Understanding How Xen Approaches Device Drivers
Device drivers are an important part of any operating system—without them, the kernel (and thus the applications) can't communicate with physical hardware attached to the system.
Most full virtualization solutions provide emulated forms of simple devices. The emulated devices are typically chosen to be common hardware, so it is likely that drivers exist already for any given guest. Examples of hardware emulated include simple IDE hard disks and NE2000 network interfaces. This is a reasonable solution in cases where the guest cannot be modified, and is used by Xen in HVM domains where unmodified guests are run.
Paravirtualized guests, however, need to be modified in order to run anyway. As such, the requirement for the virtual environment to use existing drivers disappears. Making guest kernel authors write a lot of code, however, would not be a very good design decision, and so Xen devices must be simple to implement. They should also be fast; if they are not, they have no advantage over emulated devices.
The Xen approach is to provide abstract devices that implement a high-level interface that corresponds to a particular device category. Rather than providing a SCSI device and an IDE device, Xen provides an abstract block device. This supports only two operations: read and write a block. This is implemented in a way that closely corresponds to the POSIX readv and writev calls, allowing operations to be grouped in a single request (which allows I/O reordering in the Domain 0 kernel or the controller to be used effectively). The network interface is slightly more complicated, but still relatively easy for a guest to implement.
6.1 The Split Driver Model
Supporting the range of hardware available for a commodity PC would be a daunting task for Xen. Fortunately, most of the required hardware is already supported by the guest in Domain 0. If Xen can reuse this support, it gets a large amount of hardware compatibility for free.
In addition, it is fairly common for an operating system to already provide some multiplexing services. The purpose of an operating system (as opposed to running applications directly on the hardware) is to provide an abstraction of the real hardware. One of the features of this abstraction in a modern OS is that applications are, in general, not aware of each other. Two applications can use the same physical disk, network interface, or sound device, without worrying about others. By piggy-backing on this capability, Xen can avoid writing a lot of new and untested code.

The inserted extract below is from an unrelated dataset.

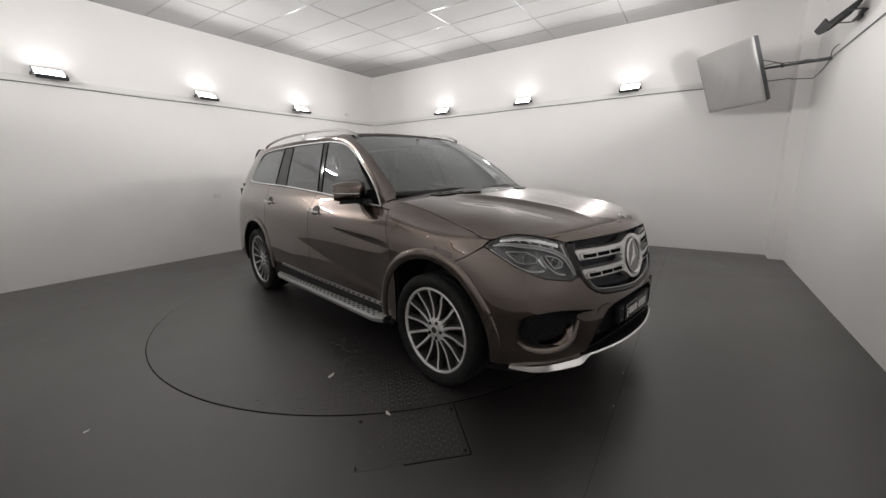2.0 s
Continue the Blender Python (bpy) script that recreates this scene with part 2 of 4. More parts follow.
def lathe(profile, n=48, axis="x"):
    """A turned solid from (along the axis, radius) pairs."""
    rows = []
    for k in range(n):
        w = 2 * math.pi * k / n
        rows.append([(a, r * math.cos(w), r * math.sin(w)) for a, r in profile])
    bm = loft(rows, closed=True)
    bmesh.ops.recalc_face_normals(bm, faces=bm.faces)
    return bm


def joined(*meshes):
    bm = meshes[0]
    for other in meshes[1:]:
        me = bpy.data.meshes.new("tmp")
        other.to_mesh(me)
        other.free()
        bm.from_mesh(me)
        bpy.data.meshes.remove(me)
    return bm


def flipped(bm, sx):
    """The same mesh on the car's other side where sx is -1."""
    if sx < 0:
        layer = bm.verts.layers.float_vector.get("true_normal")
        for v in bm.verts:
            v.co.x = -v.co.x
            if layer:
                v[layer] = (-v[layer][0], v[layer][1], v[layer][2])
        bmesh.ops.reverse_faces(bm, faces=bm.faces)
    return bm


def disc(center, r, n=20, axis=(0, -1, 0), depth=0.0):
    bm = bmesh.new()
    q = Vector(axis).to_track_quat("Z", "Y").to_matrix().to_4x4()
    bmesh.ops.create_cone(bm, cap_ends=True, segments=n, radius1=r, radius2=r, depth=max(depth, 0.001), matrix=Matrix.Translation(center) @ q)
    return bm


def spline(xs, ys):
    """A smooth curve through the points (xs, ys), without overshoot."""
    xs, ys = np.asarray(xs, float), np.asarray(ys, float)
    h, d = np.diff(xs), np.diff(ys) / np.diff(xs)
    m = np.concatenate(([d[0]], [0 if a * b <= 0 else 2 * a * b / (a + b) for a, b in zip(d, d[1:])], [d[-1]]))

    def at(x):
        i = int(np.clip(np.searchsorted(xs, x) - 1, 0, len(h) - 1))
        u = min(max((x - xs[i]) / h[i], 0.0), 1.0)
        return ((2 * u ** 3 - 3 * u ** 2 + 1) * ys[i] + (u ** 3 - 2 * u ** 2 + u) * h[i] * m[i]
                + (3 * u ** 2 - 2 * u ** 3) * ys[i + 1] + (u ** 3 - u ** 2) * h[i] * m[i + 1])
    return at


def rounded(points, n=24):
    """Points along a Catmull-Rom curve through the given ones."""
    p = [np.array(q, float) for q in points]
    p = [2 * p[0] - p[1]] + p + [2 * p[-1] - p[-2]]
    out = []
    for a, b, c, d in zip(p, p[1:], p[2:], p[3:]):
        for k in range(n):
            u = k / n
            out.append(0.5 * (2 * b + (c - a) * u + (2 * a - 5 * b + 4 * c - d) * u * u + (3 * b - a - 3 * c + d) * u ** 3))
    return np.array(out + [p[-2]])


# ---- the room ----
X0, X1, Y0, Y1, ROOM_H = -3.715, 4.39, -3.745, 4.42, 3.70
WT = 0.15


def structure(name, bm, material, label, smooth=False):
    return tagged(part(name, bm, material, smooth=smooth), label, "building", kind="structure")


structure("floor", boxes(((X0 - WT, Y0 - WT, -0.2), (X1 + WT, Y1 + WT, 0.0))), M_FLOOR, "dark grey sealed workshop floor with a soft sheen")
structure("wall_north", boxes(((X0 - WT, Y1, 0), (X1 + WT, Y1 + WT, ROOM_H + 0.1))), M_WALL, "plain white painted studio wall behind the car")
structure("wall_east", boxes(((X1, Y0, 0), (X1 + WT, Y1, ROOM_H + 0.1))), M_WALL, "plain white painted studio wall with flood lamps")
structure("wall_south", boxes(((X0 - WT, Y0 - WT, 0), (X1 + WT, Y0, ROOM_H + 0.1))), M_WALL, "plain white painted studio wall at the camera's side")
# west wall with a doorway
D0, D1, DH = 0.95, 1.90, 2.06
structure("wall_west", boxes(((X0 - WT, Y0, 0), (X0, D0, ROOM_H + 0.1)), ((X0 - WT, D1, 0), (X0, Y1, ROOM_H + 0.1)), ((X0 - WT, D0, DH), (X0, D1, ROOM_H + 0.1))),
          M_WALL, "plain white painted studio wall with a doorway")
structure("wall_pier", boxes(((X1 - 0.30, Y0, 0), (X1, Y0 + 0.17, ROOM_H))), M_WALL, "narrow white painted pier in the room's corner")
structure("door_frame", boxes(((X0 - WT, D0 - 0.09, 0), (X0 + 0.018, D0 + 0.03, DH + 0.03)), ((X0 - WT, D1 - 0.03, 0), (X0 + 0.018, D1 + 0.09, DH + 0.03)),
                              ((X0 - WT, D0 - 0.09, DH + 0.001), (X0 + 0.018, D1 + 0.09, DH + 0.12))), M_DOORPAINT, "pale painted timber door frame")
door = structure("door_1", bevelled(boxes(((X0 - 0.10, D0 + 0.034, 0.012), (X0 - 0.06, D1 - 0.034, DH - 0.004))), 0.003), M_DOORPAINT, "closed pale grey flush door", True)
door["category"] = "door"
part("door_handle", sweep([(X0 - 0.06, D1 - 0.11, 1.0), (X0 - 0.01, D1 - 0.11, 1.0), (X0 - 0.008, D1 - 0.22, 1.0)], 0.009), M_SATIN, door)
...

This multiplexing capability is quite important. Some devices on high-end systems, particularly mainframes, are virtualization-aware. They can be partitioned in the firmware, and each running operating system can interact with them directly. For consumer-grade hardware, however, this is not common. Most consumer-level devices assume a single user, and require the running operating system to perform any required multiplexing. In a virtualized environment, device access must be multiplexed before it is handed over to the operating system.
As discussed earlier, the hypervisor provides a simple mechanism for communicating between domains: shared memory. This is used by device drivers to establish a connection between the two components. The I/O ring mechanism, described later in this chapter, is typically used for this.
One important thing to note about Xen devices is that they are not really part of Xen. The hypervisor provides the mechanisms for device discovery and moving data between domains; the drives are split across a pair of guest domains. Typically, this pair is Domain 0 and another guest, although it is also possible to use a dedicated driver domain instead of Domain 0. The interface is specified by Xen; however, the actual implementation is left up to the domains.
Figure 6.1 shows the structure of a typical split device driver. The front and back ends are isolated from each other in separate domains, and communicate solely by mechanisms provided by Xen. The most common of these is the I/O ring, built on top of the shared memory mechanism provided by Xen.
Figure 6.1 The composition of a split device driver
Shared memory rings alone would require a lot of polling, which is not always particularly efficient, although it can be fast where there is pending data in a large percentage of the polled cases. This need is eliminated by the Xen event mechanism, which allows asynchronous notifications. This is used to tell the back end that a request is waiting to be processed, or to tell a front end that there is a response waiting. Handling and delivering events is discussed in the next chapter.
The final part of the jigsaw puzzle is the XenStore. This is a simple hierarchical structure that is shared between domains. Unlike the grant tables, the interface is fairly high-level. One of the main uses for it is device discovery. In this rôle, it is analogous to the device tree provided by OpenFirmware, although it has additional uses. The guest in Domain 0 exports a tree containing the devices available to each unprivileged domain. This is used for the initial device discovery phase. The tree is traversed by the guest that wants to run front-end drivers, and any interesting devices are configured. The one exception to this is the console driver. It is anticipated that the console device is needed (or, at the very least, wanted) early on during the boot process, so it is advertised via the start info page.
The XenStore itself is implemented as a split device. The location of the page used to communicate is given as a machine frame number in the start info page. This is slightly different to other devices, in that the page is made available to the guest before the system starts, rather than being exported via the grant table mechanism and advertised in the XenStore.